How Florida health officials linked an 18-state Campylobacter outbreak to pet store puppies

An investigation by the Florida Department of Health's epidemiological team identified pet store puppies as the source of an outbreak of Campylobacter infections, which sickened 100 people across 18 states since January 2016, according to News 6 Colorado.

The investigation started last summer when five Orange County, Fla., residents became ill with symptoms such as abdominal pain, fever, cramps and diarrhea after bacterial exposure to Campylobacter Jejuni. The team found the bacterial strain responsible for the illnesses was commonly found in sick puppies and resistant to most types of antibiotics.

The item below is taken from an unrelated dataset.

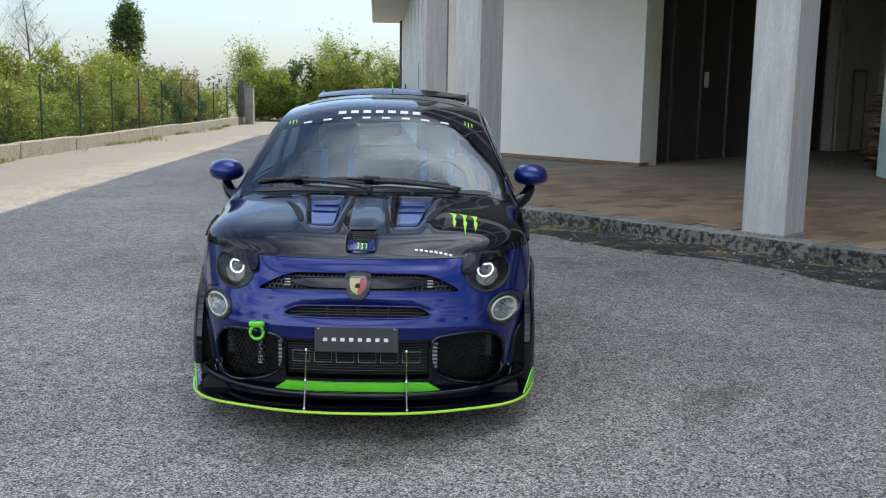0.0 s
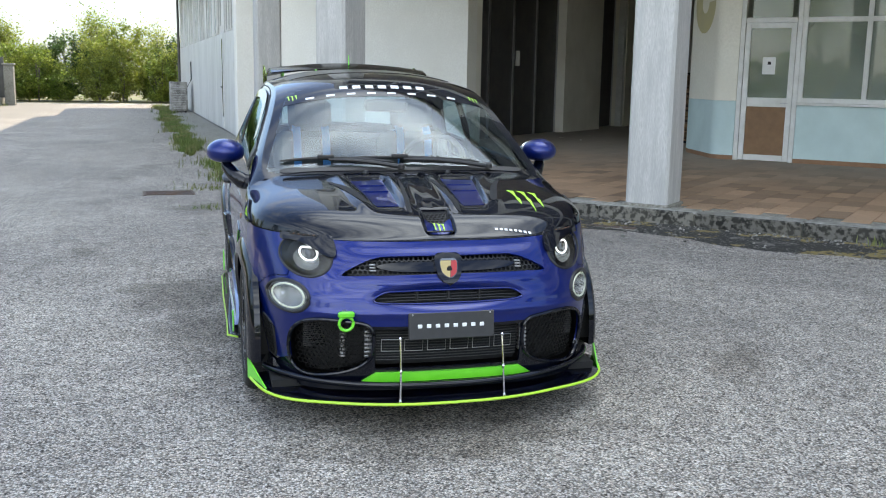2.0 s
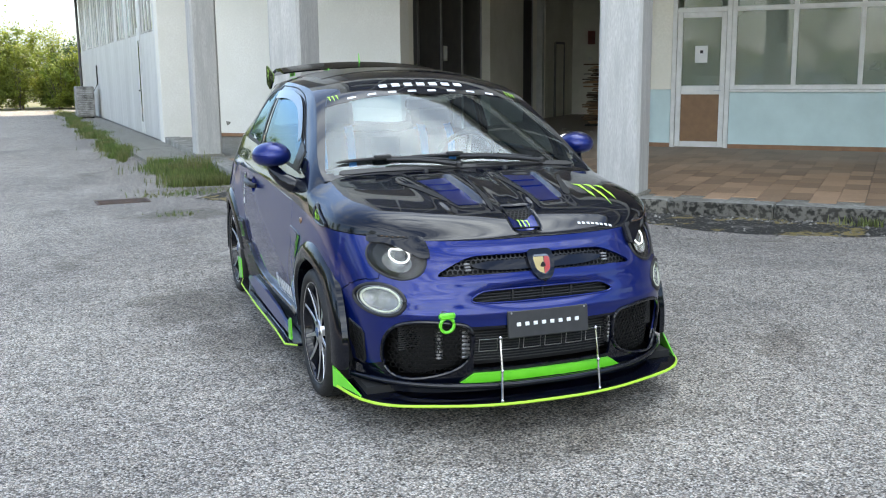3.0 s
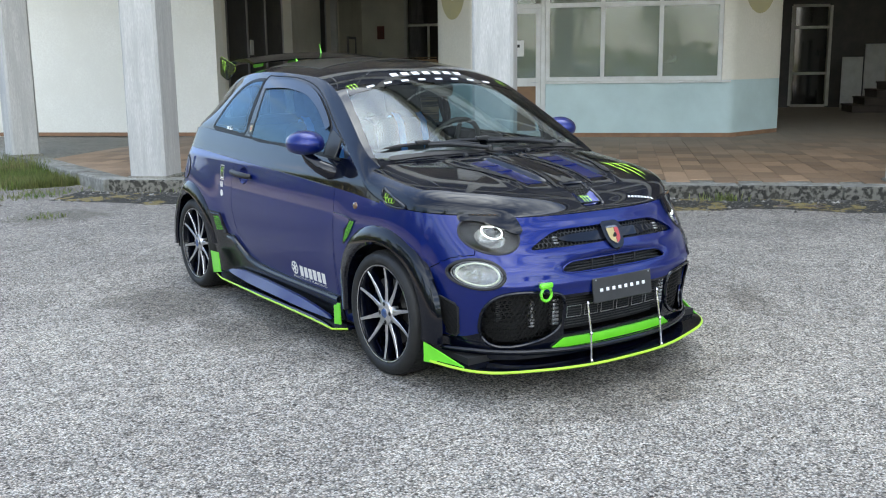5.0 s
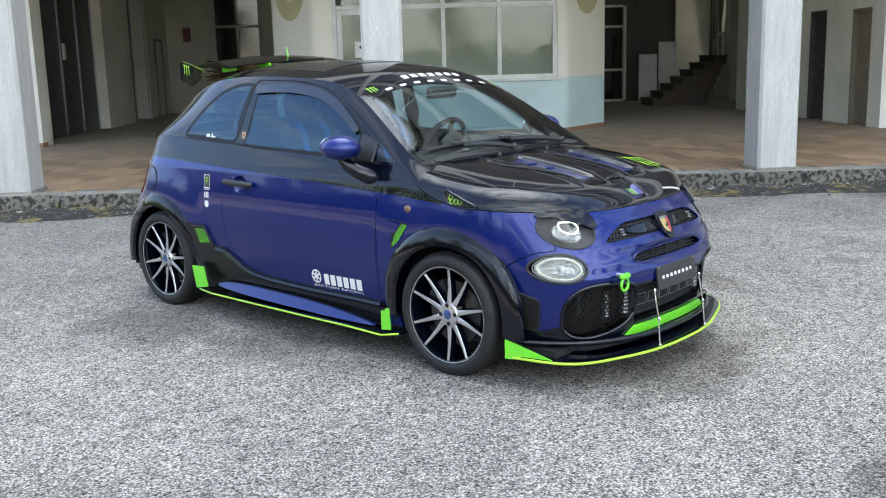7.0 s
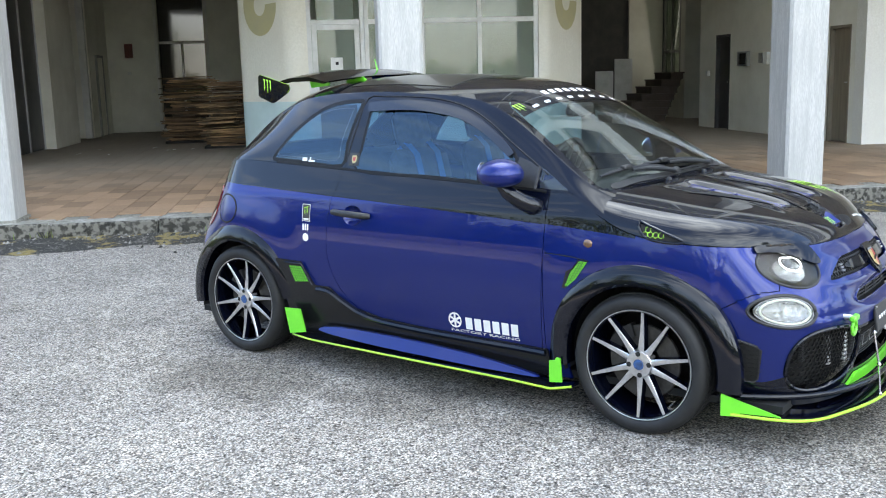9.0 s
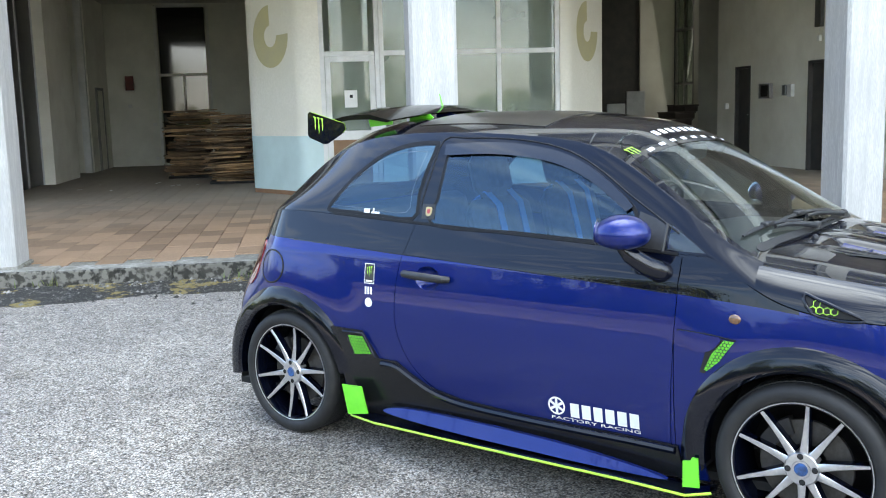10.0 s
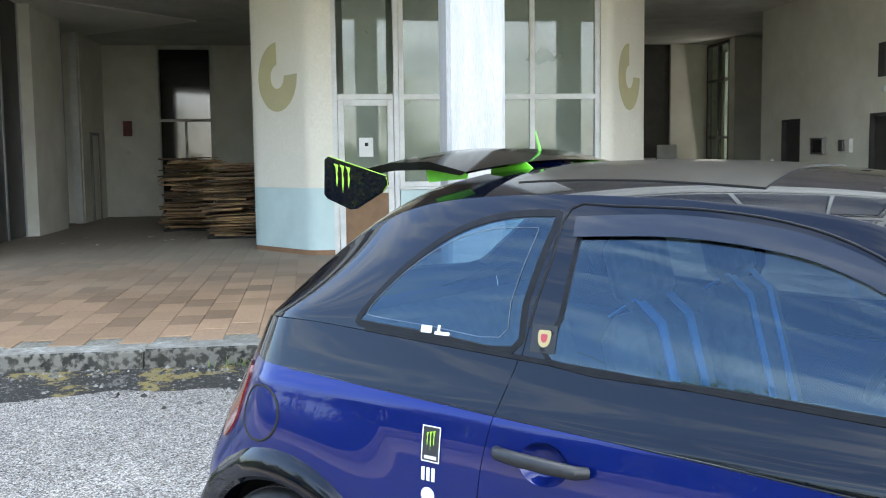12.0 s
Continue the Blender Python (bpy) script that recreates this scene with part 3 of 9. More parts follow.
def panel_edges(bm, gap=0.0018, depth=0.012):
    """Pulls a panel's rim back by half the shut line and turns it inwards, so that real gaps stand between the panels."""
    bm.normal_update()
    rim = [e for e in bm.edges if e.is_boundary and min(abs(e.verts[0].co.x), abs(e.verts[1].co.x)) > 1e-4]
    if not rim:
        return
    shift = {}
    for e in rim:
        f = e.link_faces[0]
        d = (e.verts[1].co - e.verts[0].co).normalized()
        inn = d.cross(f.normal)
        if inn.dot(f.calc_center_median() - e.verts[0].co) < 0:
            inn = -inn
        for v in e.verts:
            shift.setdefault(v, []).append((inn, f.normal.copy()))
    for v, L in shift.items():
        s = sum((a for a, _ in L), Vector())
        if s.length > 1e-6:
            v.co += s.normalized() * gap
    r = bmesh.ops.extrude_edge_only(bm, edges=rim)
    moved = [g for g in r["geom"] if isinstance(g, bmesh.types.BMVert)]
    pos = {(round(v.co.x, 5), round(v.co.y, 5), round(v.co.z, 5)): L for v, L in shift.items()}
    for v in moved:
        L = pos.get((round(v.co.x, 5), round(v.co.y, 5), round(v.co.z, 5)))
        if L:
            nn = sum((b for _, b in L), Vector())
            if nn.length > 1e-6:
                v.co -= nn.normalized() * depth


def mirrored(bm):
    """Adds the other half."""
    g = bmesh.ops.duplicate(bm, geom=bm.verts[:] + bm.edges[:] + bm.faces[:])["geom"]
    vs = [v for v in g if isinstance(v, bmesh.types.BMVert)]
    for v in vs:
        v.co.x = -v.co.x
    bmesh.ops.reverse_faces(bm, faces=[f for f in g if isinstance(f, bmesh.types.BMFace)])
    bmesh.ops.remove_doubles(bm, verts=[v for v in bm.verts if abs(v.co.x) < 2e-4], dist=4e-4)
    return bm


def flipped(bm):
    for v in bm.verts:
        v.co.x = -v.co.x
    bmesh.ops.reverse_faces(bm, faces=bm.faces[:])
    return bm


SHEETS = []


def sheet(G):
    """Keeps a body sheet with its even normals, so that panels cut from it mirror the surroundings without ripples."""
    n, m = len(G), len(G[0])
    P = np.array([[tuple(p) for p in row] for row in G])
    du, dv = np.gradient(P, axis=0), np.gradient(P, axis=1)
    N = np.cross(du, dv)
    N /= np.maximum(np.linalg.norm(N, axis=2), 1e-9)[:, :, None]
    mid = np.abs(P[:, :, 0]) < 1e-4
    N[mid, 0] = 0.0
    N /= np.maximum(np.linalg.norm(N, axis=2), 1e-9)[:, :, None]
    out = P - np.array((0.0, 1.1, 0.55))
    if (N * out).sum() < 0:
        N = -N
    tris, verts, nrm = [], [Vector(p) for p in P.reshape(-1, 3)], [Vector(p) for p in N.reshape(-1, 3)]
    for i in range(n - 1):
        for j in range(m - 1):
            a, b, c, d = i * m + j, i * m + j + 1, (i + 1) * m + j + 1, (i + 1) * m + j
            tris += [(a, b, c), (a, c, d)]
    SHEETS.append((BVHTree.FromPolygons(verts, tris), verts, nrm, tris))
    return len(SHEETS) - 1


def even(ob, k):
    """Gives the faces of a panel that lie on sheet k that sheet's own normals."""
    tree_, verts, nrm, tris = SHEETS[k]
    me = ob.data
    memo, res = {}, []
    for p in me.polygons:
        fn = p.normal
        for vi in p.vertices:
            if vi not in memo:
                co = me.vertices[vi].co
                sg = -1.0 if co.x < 0 else 1.0
                q, _, ti, dist = tree_.find_nearest(Vector((abs(co.x), co.y, co.z)))
                t = tris[ti]
                a, b, c = (verts[i] for i in t)
                u, v, w = b - a, c - a, q - a
                d00, d01, d11, d20, d21 = u.dot(u), u.dot(v), v.dot(v), w.dot(u), w.dot(v)
                den = max(d00 * d11 - d01 * d01, 1e-14)
                v1, v2 = (d11 * d20 - d01 * d21) / den, (d00 * d21 - d01 * d20) / den
                nn = (nrm[t[0]] * (1 - v1 - v2) + nrm[t[1]] * v1 + nrm[t[2]] * v2).normalized()
                memo[vi] = Vector((nn.x * sg, nn.y, nn.z))
            g = memo[vi]
            res.append(tuple(g if g.dot(fn) > 0.75 else fn))
    me.normals_split_custom_set(res)
    return ob


# lower body, one half (x > 0)
cols = [curtain_point(0, 0)] and [k / N_COL for k in range(N_COL + 1)]
CURT = [[curtain_point(t, v / N_ROW) for v in range(N_ROW + 1)] for t in cols]


def eased(G, n):
    """Fairs a grid of points along its rows, ends held."""
    for _ in range(n):
        G = [G[0]] + [[(a + 2 * b + c) / 4 for a, b, c in zip(P, Q, R)] for P, Q, R in zip(G, G[1:], G[2:])] + [G[-1]]
    return G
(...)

Health officials identified puppies at two Orlando-based Petland stores as the source of the infections. They notified federal health agencies of their findings after DNA testing revealed some puppies had the same strain of bacteria that infected individuals in other states.

In total, 118 people contracted a Campylobacter infection  after coming into contact with an infected puppy between January 5, 2016, to Feb. 4, 2018. Of those individuals, 29 were pet store workers and 26 required hospitalization. No deaths occurred. While six pet store chains were involved in the outbreak, most cases involved Petland puppies.  

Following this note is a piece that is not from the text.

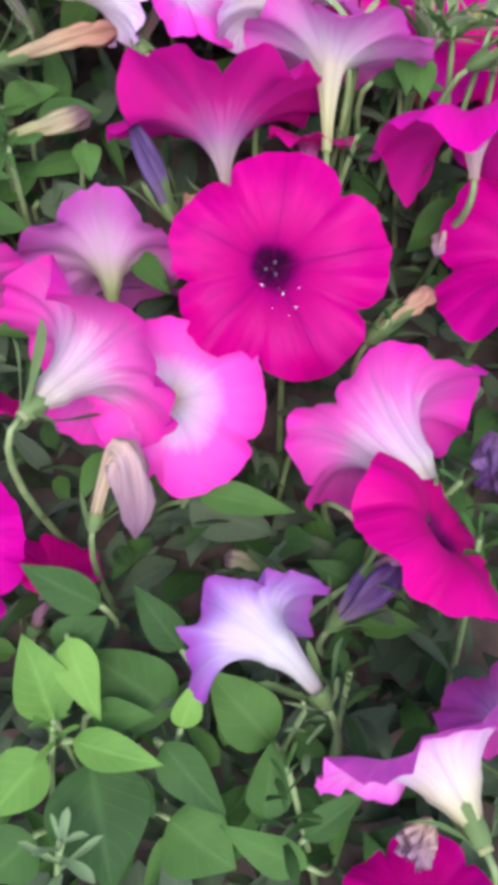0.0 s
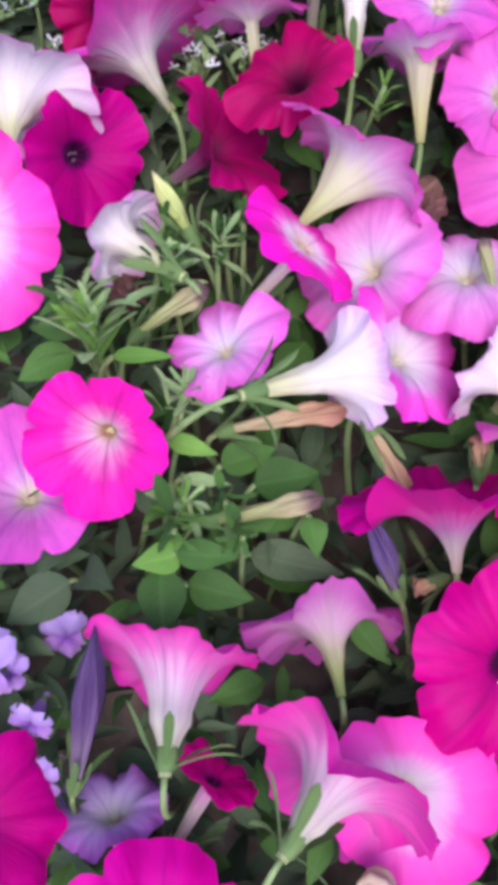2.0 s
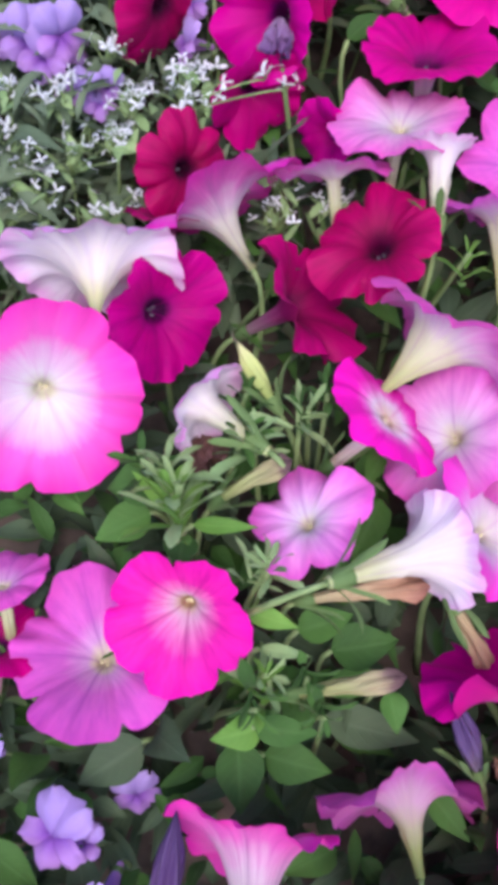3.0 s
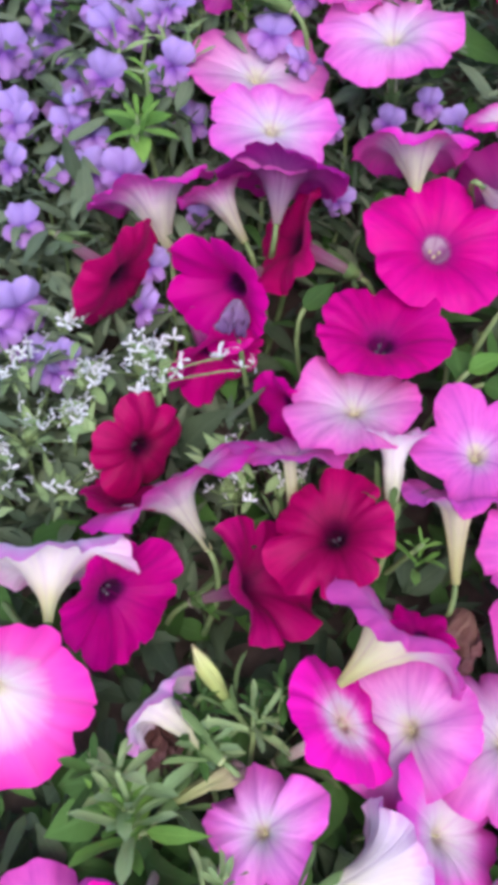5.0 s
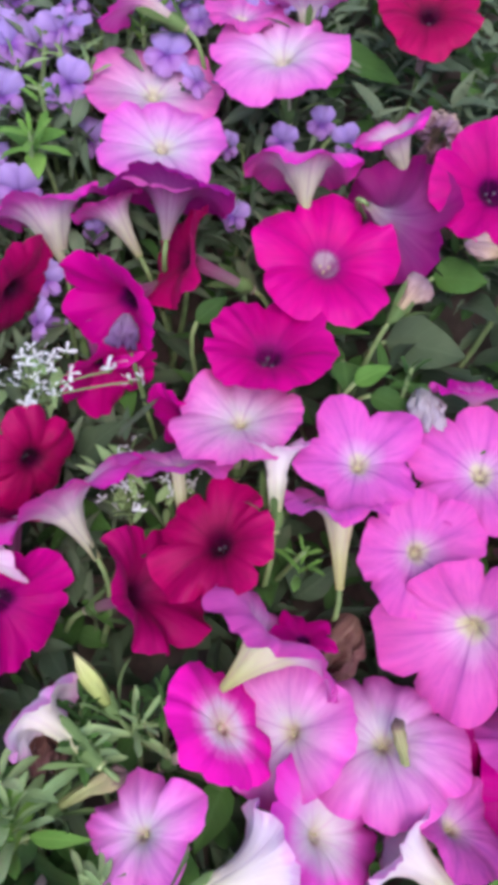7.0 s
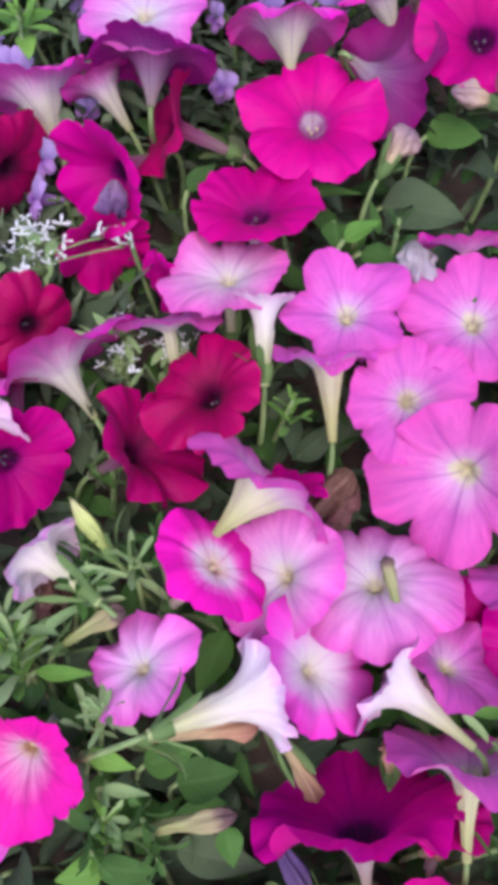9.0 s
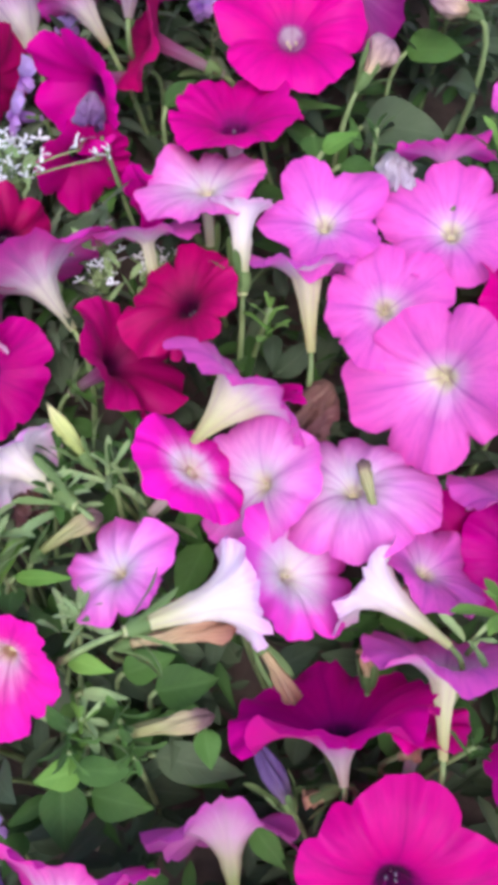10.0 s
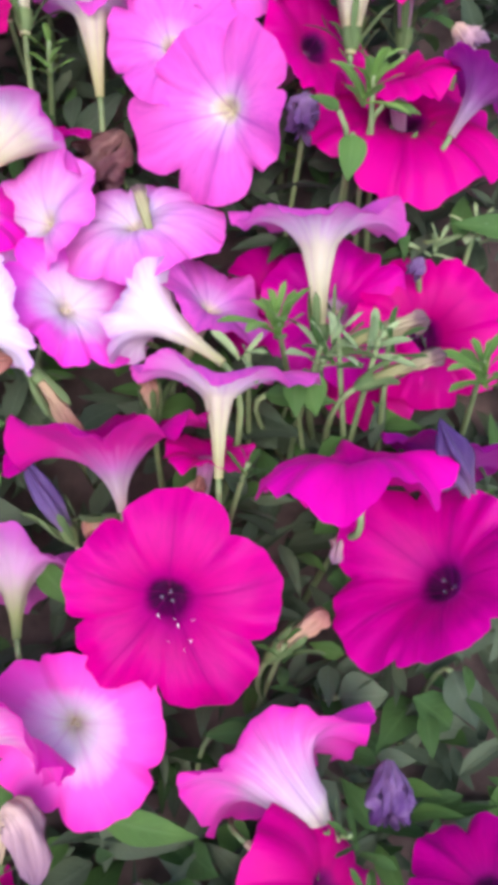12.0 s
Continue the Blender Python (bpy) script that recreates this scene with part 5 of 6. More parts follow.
leafat((0.0291, -0.2319, 0.2662), (0.0058, -0.2102, 0.2777), seed=361, green="leaf", width=0.0242)
leafat((0.0393, -0.2687, 0.2577), (0.0106, -0.2574, 0.2633), seed=444, green="leaf", width=0.0146)
leafat((0.0258, -0.2553, 0.2629), (0.0283, -0.2337, 0.2751), seed=661, green="leaf", width=0.0176)
leafat((0.0384, -0.2615, 0.2637), (0.0592, -0.2486, 0.2716), seed=259, green="leaf", width=0.0113)
leafat((0.0027, -0.1565, 0.3079), (0.0381, -0.1635, 0.3050), seed=81, green="leaf", width=0.0134)
leafat((0.0583, -0.1866, 0.2945), (0.0407, -0.1790, 0.2983), seed=536, green="leaf", width=0.0099)
leafat((-0.0222, -0.0728, 0.3466), (-0.0077, -0.0886, 0.3407), seed=831, green="leaf", width=0.0119)
leafat((-0.0193, -0.2428, 0.2667), (-0.0107, -0.2545, 0.2603), seed=750, green="leaf", width=0.0123)
leafat((-0.0067, -0.2531, 0.2532), (0.0163, -0.2674, 0.2458), seed=468, green="leaf", width=0.0288)
leafat((-0.0510, -0.2587, 0.2568), (-0.0675, -0.2708, 0.2495), seed=872, green="leaf", width=0.0225)
leafat((-0.0022, -0.2301, 0.2763), (0.0037, -0.2177, 0.2894), seed=128, green="bright", width=0.0113)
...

Ohio and Florida reported the most infections linked to the puppies. Other states affected by the outbreak included: Connecticut, Georgia, Illinois, Kansas, Massachusetts, Maryland, Michigan, Missouri, New Hampshire, New York, Oklahoma, Pennsylvania, Tennessee, Utah, Wisconsin and Wyoming.

Among 149 puppies investigated as part of the outbreak, 142 received one or more courses of antibiotics, which may have caused the bacteria's resistance, the CDC discovered.  

Campylobacter infections are often associated with eating raw or undercooked poultry, but people can also contract the infection through contact with dog or cat feces, according to the CDC. The Florida Department of Health recommends individuals wash or sanitize their hands before and after any exposure to animals to limit the chances of contracting a bacterial infection.